JM’s pharmaceutical chemical business has about 1,000 employees and seven manufacturing and process development sites around the world. It netted $314 million in its most recent fiscal year.
Meanwhile, SK Capital Partners has completed its previously announced acquisition of most of Seqens, a French pharmaceutical services firm. Seqens was itself formed by investors and encompasses several venerable firms including Chemie Uetikon in Germany and PCAS in France.
SK revealed that it plans to combine Seqens with Wavelength Pharmaceuticals, a contract services firm based in Israel. In addition, Seqens has sold its mineral specialties businesses—including sodium bicarbonate, soda ash, and sodium silicate facilities in France and Singapore—to some of its historical shareholders.
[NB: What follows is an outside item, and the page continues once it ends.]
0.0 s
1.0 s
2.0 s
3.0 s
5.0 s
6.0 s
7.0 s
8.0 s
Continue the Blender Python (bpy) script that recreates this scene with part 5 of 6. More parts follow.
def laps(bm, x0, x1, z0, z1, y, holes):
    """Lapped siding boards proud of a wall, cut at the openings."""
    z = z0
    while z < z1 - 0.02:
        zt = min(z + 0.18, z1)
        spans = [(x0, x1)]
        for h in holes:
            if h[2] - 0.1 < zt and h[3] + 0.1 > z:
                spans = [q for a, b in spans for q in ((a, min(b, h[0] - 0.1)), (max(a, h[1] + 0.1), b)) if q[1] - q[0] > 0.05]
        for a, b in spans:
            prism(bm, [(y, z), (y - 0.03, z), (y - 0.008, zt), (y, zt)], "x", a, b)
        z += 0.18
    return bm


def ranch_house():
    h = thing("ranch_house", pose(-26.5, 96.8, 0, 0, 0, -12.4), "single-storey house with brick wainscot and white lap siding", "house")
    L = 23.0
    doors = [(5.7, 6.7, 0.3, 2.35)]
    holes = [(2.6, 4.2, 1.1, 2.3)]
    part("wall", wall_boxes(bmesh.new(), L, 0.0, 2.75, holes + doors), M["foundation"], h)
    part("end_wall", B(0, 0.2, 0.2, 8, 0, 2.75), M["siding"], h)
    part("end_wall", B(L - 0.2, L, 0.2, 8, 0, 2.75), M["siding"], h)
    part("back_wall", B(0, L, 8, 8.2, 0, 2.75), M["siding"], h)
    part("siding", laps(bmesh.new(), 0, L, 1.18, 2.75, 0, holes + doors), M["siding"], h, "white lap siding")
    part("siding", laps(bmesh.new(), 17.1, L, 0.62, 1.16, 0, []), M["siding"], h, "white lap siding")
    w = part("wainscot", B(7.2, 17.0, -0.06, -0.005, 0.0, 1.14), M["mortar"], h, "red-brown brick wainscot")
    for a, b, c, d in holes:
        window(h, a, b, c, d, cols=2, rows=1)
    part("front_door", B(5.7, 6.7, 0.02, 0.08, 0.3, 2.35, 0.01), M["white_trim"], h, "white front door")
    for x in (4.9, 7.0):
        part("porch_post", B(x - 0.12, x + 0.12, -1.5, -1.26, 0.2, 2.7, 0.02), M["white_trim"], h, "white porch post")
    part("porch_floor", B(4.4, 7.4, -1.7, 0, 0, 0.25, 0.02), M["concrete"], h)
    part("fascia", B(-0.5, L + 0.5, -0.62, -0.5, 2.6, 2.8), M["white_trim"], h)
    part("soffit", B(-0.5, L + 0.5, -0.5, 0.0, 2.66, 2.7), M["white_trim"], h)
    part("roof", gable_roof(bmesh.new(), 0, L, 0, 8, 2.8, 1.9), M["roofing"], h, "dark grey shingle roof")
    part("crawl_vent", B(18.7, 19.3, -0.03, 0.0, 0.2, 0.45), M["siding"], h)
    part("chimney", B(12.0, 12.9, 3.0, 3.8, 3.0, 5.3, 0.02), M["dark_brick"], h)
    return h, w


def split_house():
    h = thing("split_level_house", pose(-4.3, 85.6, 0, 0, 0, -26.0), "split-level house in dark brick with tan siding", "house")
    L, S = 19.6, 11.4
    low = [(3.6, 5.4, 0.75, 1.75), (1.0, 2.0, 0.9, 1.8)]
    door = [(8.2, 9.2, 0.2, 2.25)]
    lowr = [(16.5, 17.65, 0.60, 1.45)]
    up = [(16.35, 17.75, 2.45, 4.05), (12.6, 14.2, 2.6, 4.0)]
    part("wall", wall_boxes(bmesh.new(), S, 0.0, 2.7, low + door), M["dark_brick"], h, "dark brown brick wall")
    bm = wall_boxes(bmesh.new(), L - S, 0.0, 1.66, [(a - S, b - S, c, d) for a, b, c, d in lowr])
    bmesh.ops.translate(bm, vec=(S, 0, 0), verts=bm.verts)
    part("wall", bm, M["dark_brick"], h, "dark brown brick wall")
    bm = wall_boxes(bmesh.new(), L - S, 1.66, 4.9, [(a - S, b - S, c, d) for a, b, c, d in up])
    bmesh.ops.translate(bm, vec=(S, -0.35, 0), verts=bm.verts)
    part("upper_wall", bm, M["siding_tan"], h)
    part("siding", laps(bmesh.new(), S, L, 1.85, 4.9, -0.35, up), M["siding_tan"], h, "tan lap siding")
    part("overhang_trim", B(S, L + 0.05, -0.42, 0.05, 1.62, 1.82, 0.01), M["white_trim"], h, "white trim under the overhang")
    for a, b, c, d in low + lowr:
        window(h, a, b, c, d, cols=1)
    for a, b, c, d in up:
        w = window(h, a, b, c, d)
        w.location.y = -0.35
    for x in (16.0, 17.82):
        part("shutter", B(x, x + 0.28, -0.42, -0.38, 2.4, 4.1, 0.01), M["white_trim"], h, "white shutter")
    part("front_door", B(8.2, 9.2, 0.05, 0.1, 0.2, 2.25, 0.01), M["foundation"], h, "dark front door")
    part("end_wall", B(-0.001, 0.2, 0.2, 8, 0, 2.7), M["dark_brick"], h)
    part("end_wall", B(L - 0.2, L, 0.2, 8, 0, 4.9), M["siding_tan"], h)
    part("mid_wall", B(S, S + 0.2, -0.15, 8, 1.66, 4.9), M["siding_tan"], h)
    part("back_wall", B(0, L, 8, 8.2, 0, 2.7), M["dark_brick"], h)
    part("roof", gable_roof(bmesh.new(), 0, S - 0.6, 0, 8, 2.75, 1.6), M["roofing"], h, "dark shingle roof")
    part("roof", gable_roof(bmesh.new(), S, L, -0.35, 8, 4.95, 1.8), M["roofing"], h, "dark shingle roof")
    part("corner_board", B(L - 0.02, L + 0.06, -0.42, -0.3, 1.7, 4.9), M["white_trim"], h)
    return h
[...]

SK says the revamped Seqens will have 24 manufacturing sites and 10 research centers. It has about 3,200 employees and annual sales of $1.2 billion.
Similarly, the investment firm Bridgepoint is behind a deal, already in the works, to combine Novasep and PharmaZell, French and German pharmaceutical services companies, respectively, into a leading European player. The combined firm will have sales of almost $600 million and about 2,000 employees across seven sites in Europe, the US, and India.
James Bruno, president of the consulting firm Chemical and Pharmaceutical Solutions, says the deals are good news for the companies being acquired. “Some of these big guys are looking to make investments” in new production capacity, Bruno says, and their new owners are likely to finance them.
As for the investors, “they see it as putting money in the bank,” he says. “That interest is going to grow.”